La tendencia a conservar no puede ser ciega al hecho que la permanencia en el tiempo implica cambios, el inmovilismo puede llevar a la destrucción y el embalsamamiento presupone la muerte. Pero los cambios que se hacen en vistas a permanecer no pueden ser tan bruscos, extensos y repentinos que desfiguren radicalmente lo que se quiere conservar.

Los cambios radicales –revolución, retroexcavadora, etc. – al ser totales, suelen ir acompañados de riesgos difíciles de minimizar. Puesto de otra manera, una vez realizado el cambio radical, no hay vuelta atrás y si se perdió algo, es irrecuperable. El “Transantiago” es quizás el mejor ejemplo reciente de esto. Además, los cambios sociales radicales, como suelen venir de una elite intelectual y generan resistencia, tienden a destruir algo muy preciado, la paz social, que es uno de los bienes que se puede tener en común con otros. Los padres de niños de colegios subvencionados se dan cuenta de esto: lo que hay no es óptimo, pero al menos es real. Lo que viene puede ser cualquier cosa, sin derecho a devolución. La tendencia conservadora se centra en lo concreto existente y aprecia lo bueno que puede encontrar ahí, desconfía supuestos futuros que siempre prometen ser mejores.

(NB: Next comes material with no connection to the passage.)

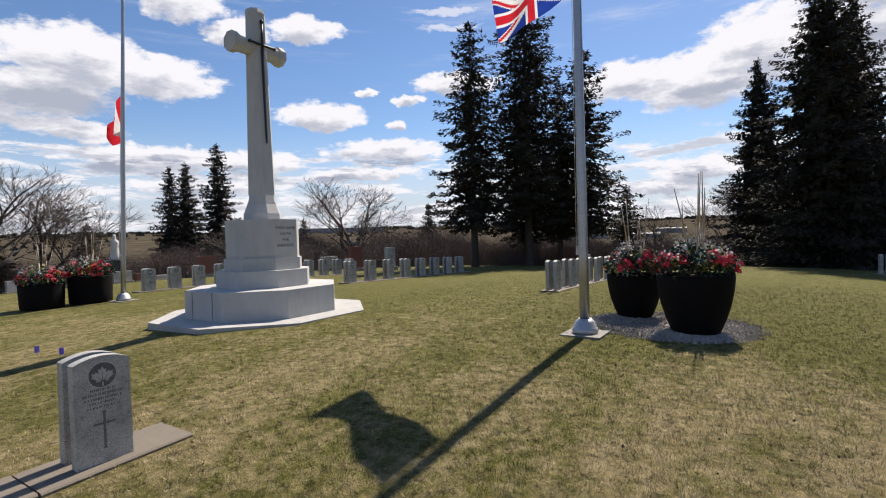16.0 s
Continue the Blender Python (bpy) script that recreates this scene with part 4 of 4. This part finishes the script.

El impulso conservador está latente, amenazas directas a algo tan cercano al corazón de las personas como son los hijos hacen que surja. Pero la reforma educacional no es la única que está en curso. ¿Seremos capaces de llegar a decir a los ingenieros sociales, que se apoyan con frecuencia en burocracias internacionales, “No experimenten con nuestro Chile”? Para eso hay que tener el corazón un poco más grande.